Comparative Biology and the Search for Longevity-Associated Genes

One of the primary goals of the aging research community is to determine exactly how aging progresses from moment to moment at the detailed level of genes and cellular biochemistry. This is a sizable task, not particularly driven by any application in medicine, and will be only incrementally more advanced by the time that rejuvenation therapies based on the SENS model of damage repair are a going concern. The big advantage of the damage repair approach is that it bypasses the need to understand exactly how aging progresses: since the root cause damage is known, it is possible to make progress immediately and quantify the resulting benefits along the way.

If one was to go about searching for genetic contributions to longevity, however, then the method here is a decent way to go about it. The standard problem in this space is one of complexity and limited resources: there are a lot of genes, and only so many scientists with sufficient funding to look for the needles in the haystack. The researchers here reduce the size of the problem by comparing the genomes of closely related rodent species with varying life spans; the set of genetic differences, much smaller than an entire rodent genome, should include those genes most influential on life span.

As an adaption to different environments rodents have evolved a wide range of lifespans. While most rodents are short-lived, along several phylogenetic branches long-lived species evolved. This provided us a unique opportunity to search for genes that are associated with enhanced longevity in mammals. Towards this, we computationally compared gene sequences of exceptional long-lived rodent species (like the naked mole-rat and chinchilla) and short-lived rodents (like rat and mouse) and identified those which evolved exceptionally fast. As natural selection acts in parallel on a multitude of phenotypes, only a subset of the identified genes is probably associated with enhanced longevity.

A set of 250 identified positively selected genes (PSGs) in liver tissue exhibited a highly significant pattern of down-regulation in the long-lived naked mole-rat and up-regulation in the short-lived rat, fitting the antagonistic pleiotropy theory of aging.
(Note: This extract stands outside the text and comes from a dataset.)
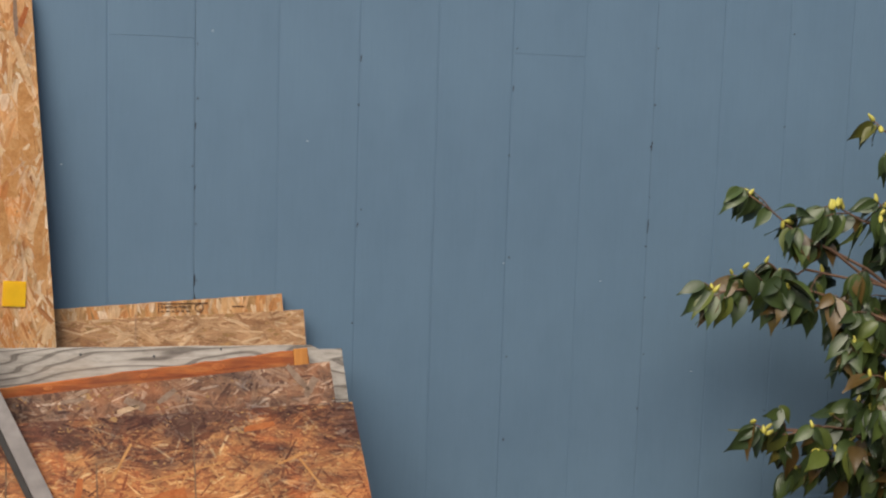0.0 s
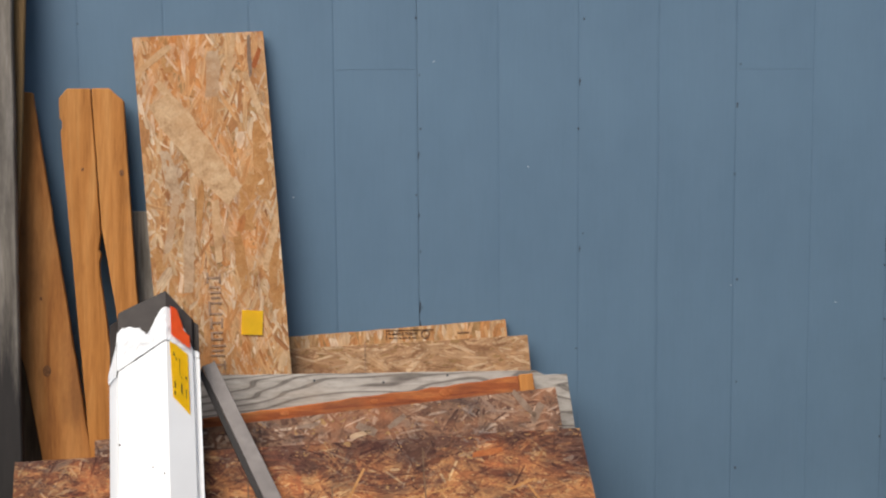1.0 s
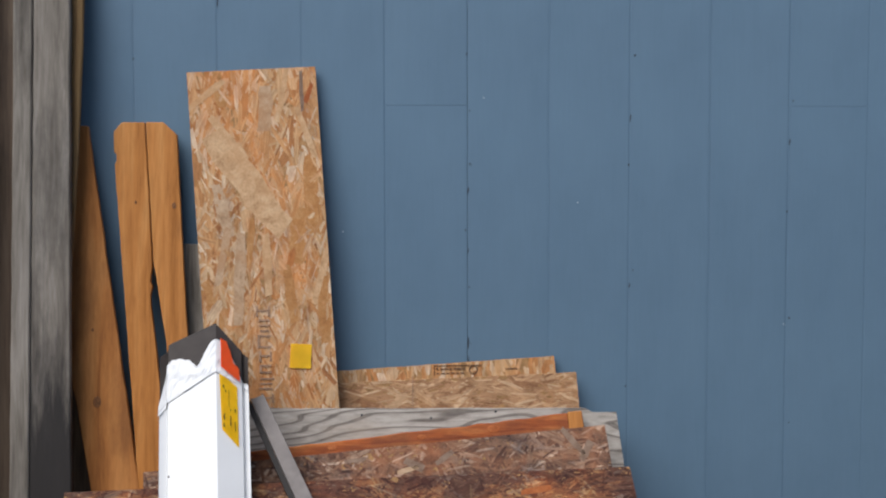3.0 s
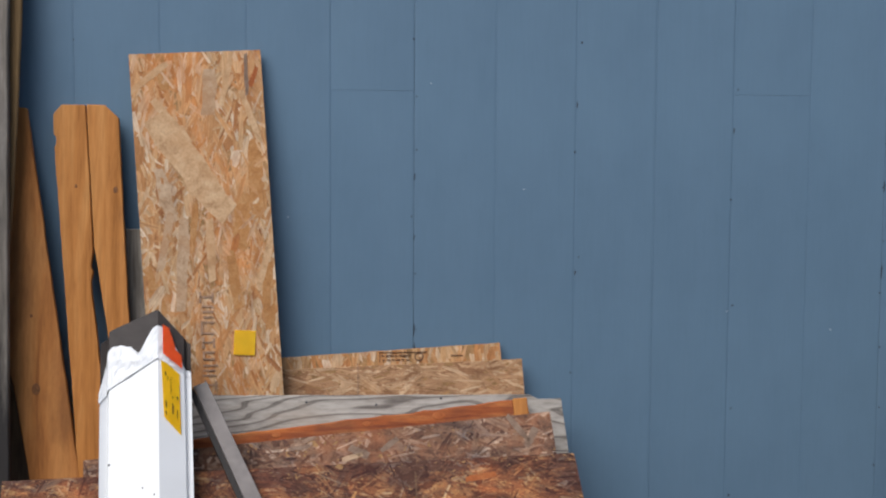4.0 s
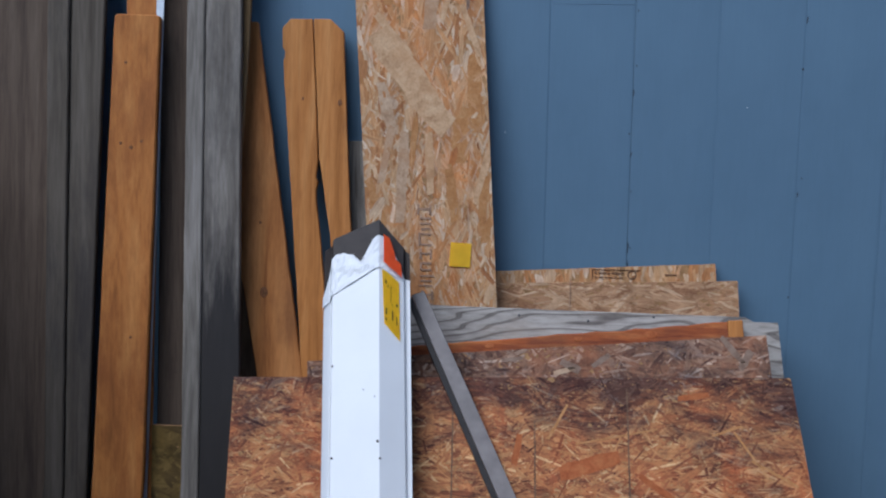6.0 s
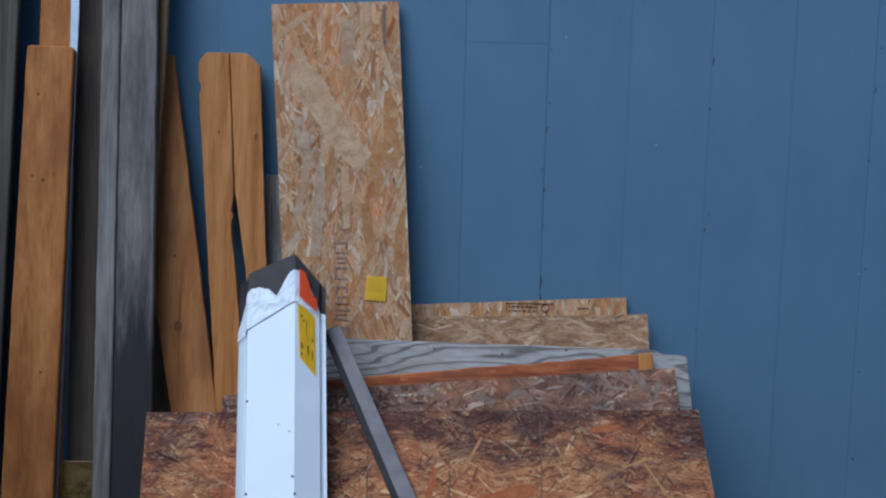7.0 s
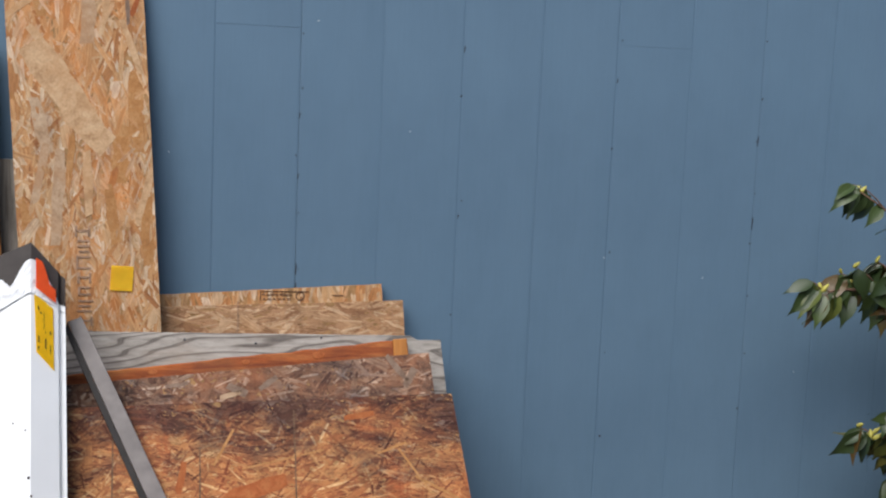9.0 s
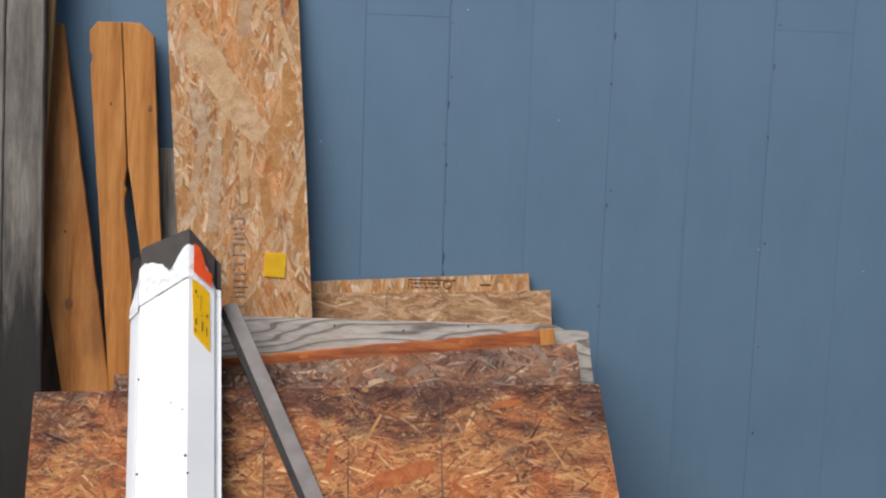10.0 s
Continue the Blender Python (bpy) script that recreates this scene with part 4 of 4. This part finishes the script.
def strip_mesh(open_left, open_right, z0, z1, d):
    """One flat of a siding sheet, from groove to groove; a sheet's outer edge stops short of the next sheet."""
    bm = bmesh.new()
    l, r = -PITCH / 2, PITCH / 2
    edge_l = [(l + 0.0004, 0.01), (l + 0.0004, 0.0005)] if open_left else [(l, 0.01), (l, d), (l + 0.0016, d)]
    edge_r = [(r - 0.0005, 0.0005), (r - 0.0005, 0.01)] if open_right else [(r - 0.0012, d), (r, d), (r, 0.01)]
    section = edge_l + [(l + 0.0019, 0.0), (r - 0.0045, 0.0)] + edge_r
    low = [bm.verts.new((x, y, z0)) for x, y in section]
    high = [bm.verts.new((x, y, z1)) for x, y in section]
    for i in range(len(section) - 1):
        bm.faces.new((low[i], low[i + 1], high[i + 1], high[i]))
    bm.faces.new(high)
    bm.faces.new(low[::-1])
    mesh = bpy.data.meshes.new("siding_flat")
    bm.to_mesh(mesh)
    bm.free()
    mesh.materials.append(PAINT)
    return mesh


BOTTOM, SEAM, TOP = 0.4, 1.651, 3.1
FLATS = {}
nail = bmesh.new()
bmesh.ops.create_cone(nail, cap_ends=True, segments=8, radius1=0.0034, radius2=0.0026, depth=0.0014, matrix=pose(0, 0, 0, 90))
nail_data = bpy.data.meshes.new("nail_head")
nail.to_mesh(nail_data)
nail.free()
nail_data.materials.append(RUST)
rng = random.Random(9)
for n in range(-15, 19):
    x = FIRST + (n + 0.5) * PITCH
    spans = [(BOTTOM, SEAM - 0.00025), (SEAM + 0.00025, TOP)] if n in (-1, 4) else [(BOTTOM, TOP)]
    for z0, z1 in spans:
        key = (n % 6 == 0, n % 6 == 5, z0, z1, (0.0004, 0.0008, 0.0005, 0.001, 0.0006)[n % 5])
        if key not in FLATS:
            FLATS[key] = strip_mesh(*key)
        ob = part("siding_flat", FLATS[key], None, wall)
        ob.location = (x, WALL_Y + rng.uniform(-0.0003, 0.0003), 0)
for n in range(-6, 13, 2):
    x = FIRST + n * PITCH
    z = 0.6 + rng.uniform(0, 0.1)
    while z < 2.2:
        ob = part("nail_head", nail_data, None, wall)
        ob.location = (x + (0.006 if n % 6 == 0 else 0.010) * rng.choice((-0.4, 1)) + rng.gauss(0, 0.002), WALL_Y - 0.0004, z)
        s = rng.uniform(0.5, 0.85)
        ob.scale = (s, 1, s * rng.uniform(0.9, 1.4))
        z += (0.135 if n % 6 == 0 else 0.27) + rng.gauss(0, 0.02)
chip = bmesh.new()
bmesh.ops.create_icosphere(chip, subdivisions=1, radius=0.002, matrix=Matrix.Diagonal((1.2, 0.25, 0.8, 1)))
chip_data = bpy.data.meshes.new("paint_chip")
chip.to_mesh(chip_data)
chip.free()
chip_data.materials.append(ZINC)
for x, z, h in ((0.2452, 1.06, 0.034), (0.2445, 1.29, 0.014), (0.2458, 1.005, 0.05), (0.2448, 1.44, 0.02), (1.4628, 1.42, 0.03), (1.4634, 1.2, 0.04), (0.652, 1.2, 0.014), (0.651, 1.62, 0.02), (1.058, 1.56, 0.016), (-0.365, 1.9, 0.03)):
    crack = slab([(x - 0.0012, z - h / 2), (x + 0.0008, z - h / 2 + 0.004), (x + 0.0026, z + h * 0.2), (x + 0.001, z + h / 2), (x - 0.0008, z + h * 0.3)], 0.001, -0.0006, 0, 0.0006, 0.006)
    ob = part("paint_crack", crack, RUST, wall, "dark crack in the paint")
    ob.location = (0, WALL_Y, 0)
for x, z in ((-0.065, 1.34), (0.285, 1.67), (1.33, 1.05), (1.05, 1.1), (1.62, 0.79), (0.52, 1.41)):
    ob = part("paint_chip", chip_data, None, wall)
    ob.location = (x, WALL_Y - 0.0003, z)
skirt_bm = bmesh.new()
bmesh.ops.create_cube(skirt_bm, size=1, matrix=Matrix.Translation((0.6, WALL_Y + 0.009, 0.2)) @ Matrix.Diagonal((7.4, 0.028, 0.41, 1)))
bmesh.ops.bevel(skirt_bm, geom=[e for e in skirt_bm.edges], offset=0.003, segments=2, affect="EDGES")
skirt_data = bpy.data.meshes.new("skirt_board")
skirt_bm.to_mesh(skirt_data)
skirt_bm.free()
skirt_data.materials.append(PAINT)
tagged(new("trim", skirt_data), "blue painted skirt board along the foot of the wall", "trim", "", "structure")

# ---- unseen side wall, added to shade the lower left planks ----
side = bmesh.new()
bmesh.ops.create_cube(side, size=1, matrix=Matrix.Translation((-1.52, 2.26, 0.72)) @ Matrix.Diagonal((0.1, 1.2, 1.44, 1)))
side_data = bpy.data.meshes.new("wall_side")
side.to_mesh(side_data)
side.free()
side_data.materials.append(PAINT)
tagged(new("wall_side", side_data), "unseen plain blue-grey wall added to shade the left planks", "wall", "", "structure")
# unseen wall behind the camera, added to keep low sky light off the siding
rear = bmesh.new()
bmesh.ops.create_cube(rear, size=1, matrix=Matrix.Translation((0.6, -1.3, 1.05)) @ Matrix.Diagonal((7.4, 0.1, 2.1, 1)))
rear_data = bpy.data.meshes.new("wall_front")
rear.to_mesh(rear_data)
rear.free()
rear_data.materials.append(DIM_WOOD)
tagged(new("wall_front", rear_data), "unseen plain dark timber wall added opposite to block low light", "wall", "", "structure")
# unseen wall on the right, added to darken the siding's right part
end = bmesh.new()
bmesh.ops.create_cube(end, size=1, matrix=Matrix.Translation((3.15, 1.6, 1.3)) @ Matrix.Diagonal((0.1, 2.5, 2.6, 1)))
end_data = bpy.data.meshes.new("wall_end")
end.to_mesh(end_data)
end.free()
end_data.materials.append(DIM_WOOD)
tagged(new("wall_end", end_data), "unseen plain dark timber wall added beyond the bush to block sky light", "wall", "", "structure")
Moreover, we found the PSGs to be enriched for genes known to be related to aging. Among these enrichments were "cellular respiration" and "metal ion homeostasis", as well as functional terms associated with processes regulated by the mTOR pathway: translation, autophagy, and inflammation. Remarkably, among PSGs are RHEB, a regulator of mTOR, and IGF1, both central components of aging-relevant pathways, as well as genes yet unknown to be aging-associated but representing convincing functional candidates, e.g. RHEBL1, AMHR2, PSMG1 and AGER.

We conclude that lifespan extension in rodents can be attributed to changes in their defense against free radicals, iron homeostasis as well as cellular respiration and translation as central parts of the growth program. This confirms aging theories assuming a tradeoff between fast growth and long lifespan. Moreover, our study offers a meaningful resource of targets, i.e. genes and specific positions therein, for functional follow-up studies on their potential roles in the determination of lifespan-regardless whether they are currently known to be aging-related or not.